By the age of 6, Eldest was fully literate, no longer needing to write out the letters and words to figure them out, and reading well beyond her age level. She was also a voracious reader, diligently working her way through our home library. At age 10, one of her favorite books was a university Sociology textbook we picked up at a garage sale. She rarely needed to ask me how to read a word, or what a word meant. Today, she loves words, and her favorite books include dictionaries, a thesaurus, and Elements of Style.

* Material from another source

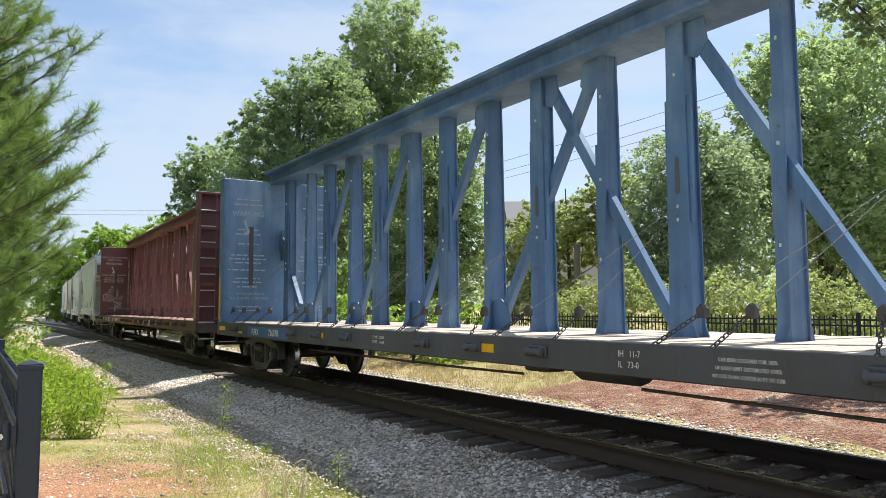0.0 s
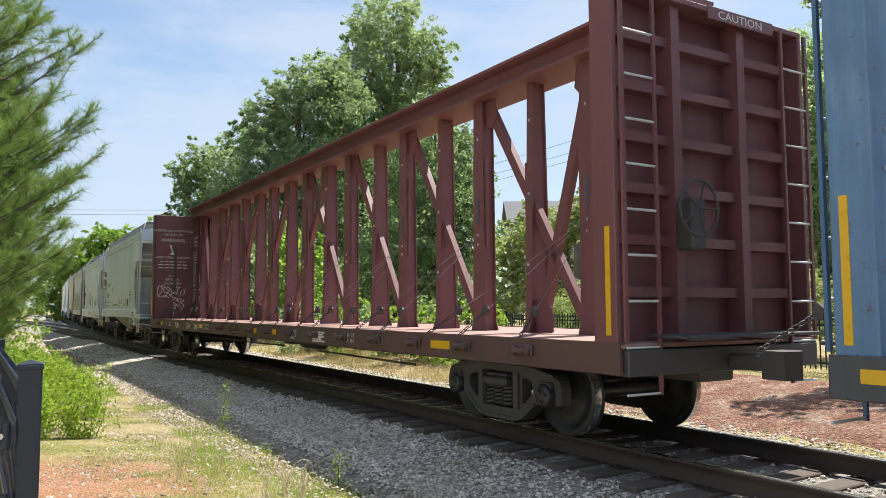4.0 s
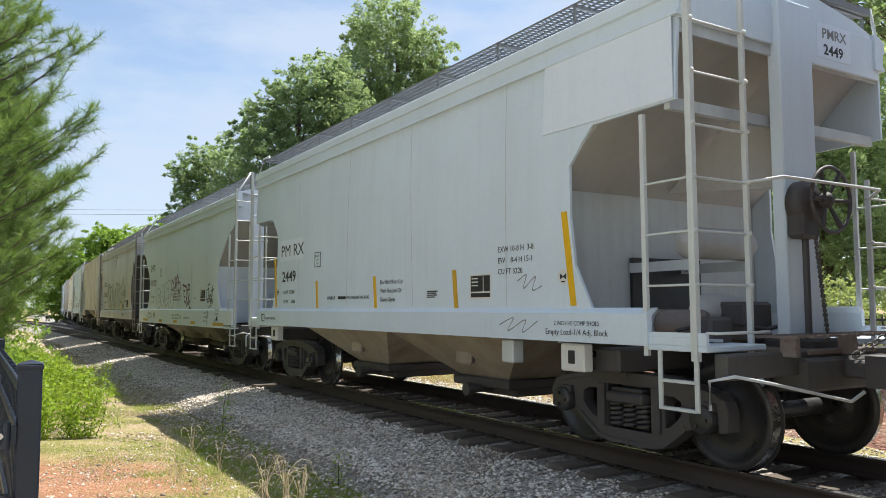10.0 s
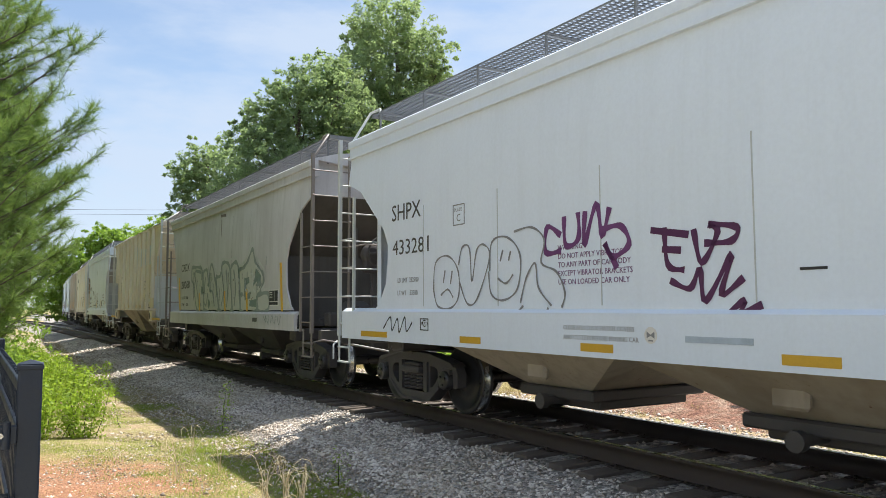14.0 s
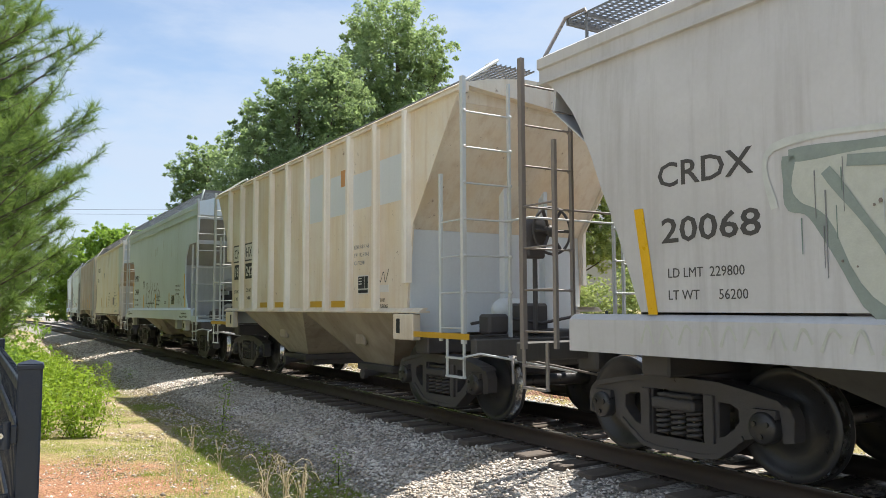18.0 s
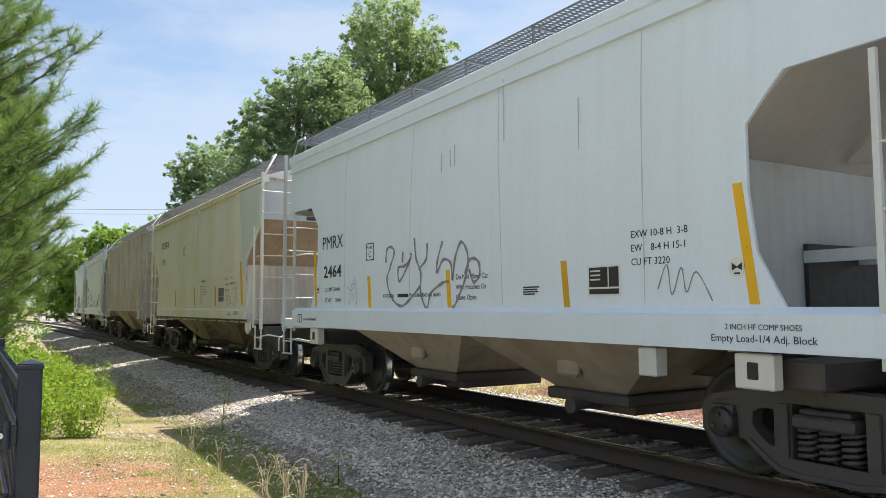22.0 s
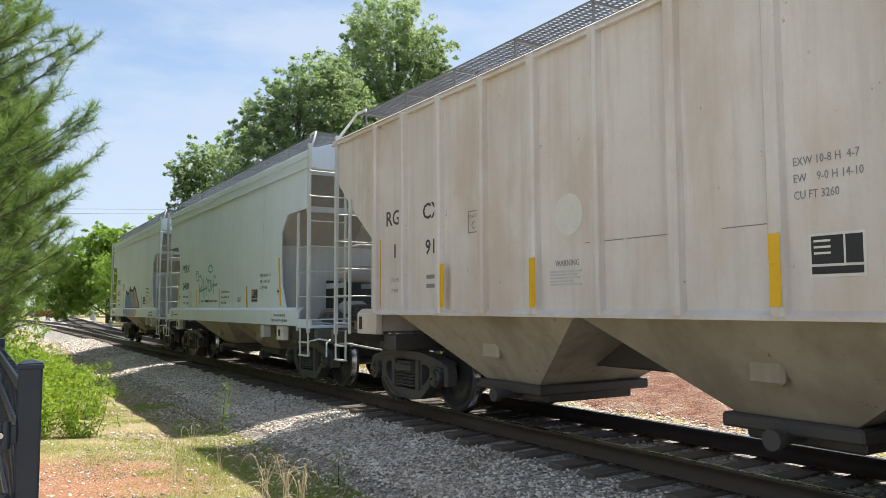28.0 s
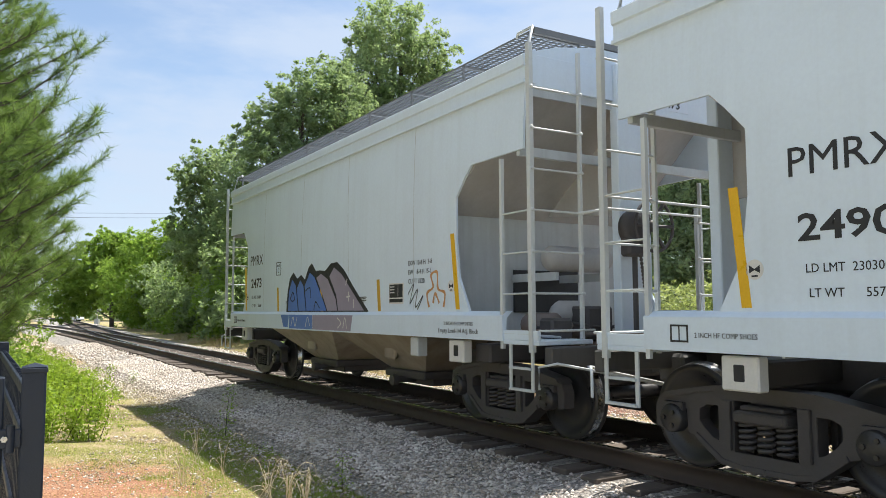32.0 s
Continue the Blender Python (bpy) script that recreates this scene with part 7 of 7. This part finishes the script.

Youngest is also largely a self taught reader. It took her a bit longer, and she didn't develop an actual love of reading until a year or two ago when, during our weekly library trips, she discovered her love of mythology. She's not the logophile her sister is, but few people are. ;-) Her learning to read was so gradual, I really can't pinpoint any age when she went from being illiterate to literate, nor can I even succinctly explain how she learned to read.
I do, however, remember the day I myself became a reader. We weren't big readers in my own home, though we had many books. My parents didn't have time to sit and read to me, and if they did, it wouldn't have been in English, a language they still are not comfortable reading in. I started school in first grade with absolutely no familial preparation for reading. I remember sitting at my desk holding a book with a line drawing of a young girl. The teacher asked me to read that page. I told her I didn't know how to read. She asked me to say, "Mary."
"Mary," I repeated.
"There," she told me. "You just read that page."
The teacher then continued on with the class, but I remembered looking down at the page in awe. Suddenly, that strange group of lines under the image of a girl was the name, "Mary." Something had clicked in my mind, and it was like a revelation. It wasn't long before I was able to delve into the world of books, and spent much of my school years nose deep into some novel. I actually got into trouble for reading too much, and reading ahead of the class. I didn't care. Once that door in my mind opened, nothing else mattered. Books had become a major part of my world. It saddens me when I think of people who leave school swearing never to read another book again, having been traumatized by being forced to read throughout their school years. Reading, to them, was something painful, and they couldn't wait to get away from doing it. How much better could it have been if, rather than forcing kids to read because it was decided that kids should be reading at specific levels based on their ages, they were allowed to learn to read at their own pace, based on their own initiative and interest.
Sure, they might not all have become bibliophiles, but at least reading wouldn't be something hated, and to be avoided for the rest of their lives!